Sometimes it is all about the value
To determine what happens in the callee, let’s update our PrintFile
function once more:
//go:noinline
func PrintFile(filePath string) error {
var pathError *os.PathError
_, err := os.Stat(filePath)
if err != nil {
pathError = &os.PathError{
Path: filePath,
Err: errors.New("File not found"),
}
}
if pathError == nil {
return nil
}
return pathError
}
Now let’s recompile the code and examine the resulting assembly. I found that in this case it was easier to see what happens by building the code without optimizations, but the resulting core logic will be the same:
$ go build -gcflags '-N -l'
$ go tool objdump -S -s main.PrintFile interfaces
pathError = &os.PathError{
0x10b5288 488b442438 MOVQ 0x38(SP), AX
0x10b528d 4889442430 MOVQ AX, 0x30(SP)
0x10b5292 eb00 JMP 0x10b5294
if pathError == nil {
0x10b5294 48837c243000 CMPQ $0x0, 0x30(SP)
0x10b529a 7502 JNE 0x10b529e
0x10b529c eb2b JMP 0x10b52c9
return pathError
0x10b529e 488b442430 MOVQ 0x30(SP), AX
0x10b52a3 4889442440 MOVQ AX, 0x40(SP)
0x10b52a8 488d0d51850400 LEAQ go.itab.*os.PathError,error(SB), CX
0x10b52af 48898c2488000000 MOVQ CX, 0x88(SP)
0x10b52b7 4889842490000000 MOVQ AX, 0x90(SP)
0x10b52bf 488b6c2468 MOVQ 0x68(SP), BP
0x10b52c4 4883c470 ADDQ $0x70, SP
0x10b52c8 c3 RET
The comparison of pathError
to nil happens after we create a new os.PathError
struct. In this case, whatever is stored in AX
is used to determine whether pathError == nil
. The question is, does AX
hold the Type or the Value of the interface? The answer to this is in the return statement shown above.
First, we load the address of the itab
(which contains the Type) in CX
. Then, CX
is moved to the stack of the caller.
0x10b52a8 488d0d51850400 LEAQ go.itab.*os.PathError,error(SB), CX
0x10b52af 48898c2488000000 MOVQ CX, 0x88(SP)
The only thing left to do is to move the Value of pathError
to the stack as well (so the caller can access it), which in this case is stored in AX
. After that, we restore the stack and return to the caller:
0x10b52b7 4889842490000000 MOVQ AX, 0x90(SP)
0x10b52bf 488b6c2468 MOVQ 0x68(SP), BP
0x10b52c4 4883c470 ADDQ $0x70, SP
0x10b52c8 c3 RET
This confirms that AX
holds the value, which tells us that the pathError == nil
check is performed against the value of pathError
, not its type.

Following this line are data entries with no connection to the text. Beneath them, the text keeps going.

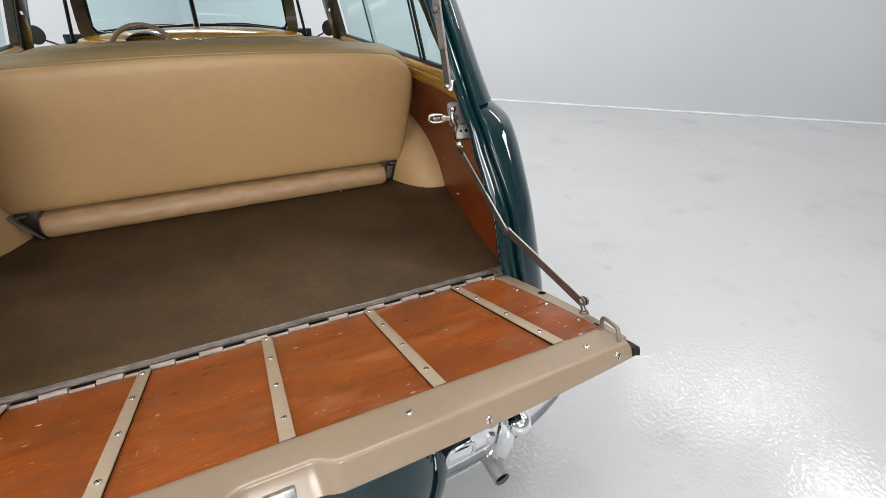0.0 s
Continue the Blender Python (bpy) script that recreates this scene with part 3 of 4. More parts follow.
# piano hinge between floor and gate
def hinge():
    leaf = part("hinge", box(-0.603, 0.603, -0.003, 0.012, -0.012, -0.003, bevel=0.001), KNUCKLE, car, "worn piano hinge across the floor edge", m=pose(0, 0, 0.70))
    first = None
    n = 13
    pitch = 1.2 / n
    for k in range(n):
        x = -0.6 + pitch * k
        for j in range(2):
            x0 = x + pitch * 0.5 * j
            if j == 0:
                bm = tube([(0, 0, 0), (pitch * 0.49, 0, 0)], 0.0075, 10)
                if first is None:
                    first = part("knuckle", bm, KNUCKLE, leaf, m=pose(x0, 0.004, -0.001))
                else:
                    bm.free()
                    share(first, leaf, pose(x0, 0.004, -0.001))
            else:
                part("knuckle_gap", box(0, pitch * 0.46, -0.003, 0.003, -0.004, 0.0005, bevel=0.0008), HOLE, leaf, m=pose(x0 + 0.001, 0.0105, 0.0))
                part("knuckle_low", tube([(0, 0, 0), (pitch * 0.46, 0, 0)], 0.006, 10), KNUCKLE, leaf, m=pose(x0 + 0.001, 0.0, -0.0035))
    rows = []
    for k in range(161):
        x = -0.625 + 1.25 * k / 160
        w = 0.004 * noise.noise((x * 5, 1, 0)) + 0.0022 * noise.noise((x * 38, 2, 0))
        h = 0.003 * noise.noise((x * 7, 4, 0)) + 0.0016 * noise.noise((x * 45, 7, 0))
        rows.append([(x, 0.014 + w, 0.697), (x, 0.015 + w, 0.703 + h), (x, 0.019 + w, 0.706 + h), (x, 0.0215 + w, 0.7045 + h), (x, 0.024 + w, 0.7065 + h * 0.6), (x, 0.028 + w * 0.5, 0.707 + h * 0.5), (x, 0.034 + w * 0.5, 0.702)])
    part("edge_trim", thick(loft(rows), 0.0015), ALU, car, "dull dented aluminium edge trim")
    for sd in (1, -1):
        rows = []
        for k in range(13):
            x = 0.592 + 0.040 * k / 12
            rows.append([(sd * x, -0.006 + 0.044 * j / 8, 0.7030 + 0.006 * math.sin(math.pi * j / 8) + 0.006 * noise.noise((x * 60, j * 0.6, sd))) for j in range(9)])
        part("trim_end", thick(loft(rows), 0.0012), ALU, car, "crumpled dull end of the edge trim")


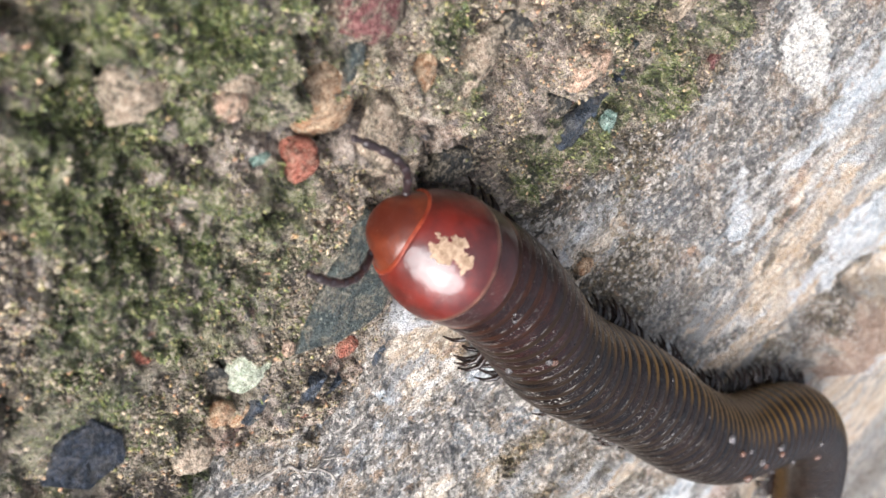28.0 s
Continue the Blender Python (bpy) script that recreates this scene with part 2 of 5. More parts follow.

While this may seem strange (or fascinating, depending on how tired you are by now) it makes sense. The compiler is aware that pathError
was declared locally as *os.PathError
type, so it does not need to compare against the type. The compiler knows that pathError
has a type. Instead, it checks against the value. This is in contrast to what we saw in main
, the caller, where go cannot make assumptions regarding the type of the result to PrintFile
(as the signature for the PrintFile
function shows that it returns a generic error
interface) so it performed the comparison against the Type instead.
Engineering fixes
All this chaos, destruction, and panics are fun. But we are engineers, so a solution to this is also in order.
So how do we fix this? One option is to return an explicit nil when you know you have to return nil:
//go:noinline
func PrintFile(filePath string) error {
var pathError *os.PathError
//...
return pathError
}
Another way, as suggested here, is to declare and return the base error
interface rather than a concrete type.
//go:noinline
func PrintFile(filePath string) error {
var error error
_, err := os.Stat(filePath)
if err != nil {
pathError = &os.PathError{
Path: filePath,
Err: errors.New("File not found"),
}
}
return pathError
}
In both cases, PrintFile
will return a nil Type (when the value returned is nil as well), and the returned error
will evaluate to nil when it is actually nil.
Side note on reflection
I looked into the reflection package and thought that it was possible to do extract the Type from a Value by doing this:
//go:noinline
func main() {
var filePath string
fmt.Println("file path: ")
fmt.Scanln(&filePath)
err := PrintFile(filePath)
fmt.Println("\n\nREFLECTION OF err FROM CALLER:")
v := reflect.ValueOf(err)
fmt.Println("Value of err: ", v)
fmt.Println("extracting type from value of err...:", v.Type())
}
The above works; however, when looking at the code for reflect.ValueOf
here, it is clear that go snags Type information when calling that function. ValueOf
calls unpackEface(i)
, which extracts the type from the interface struct.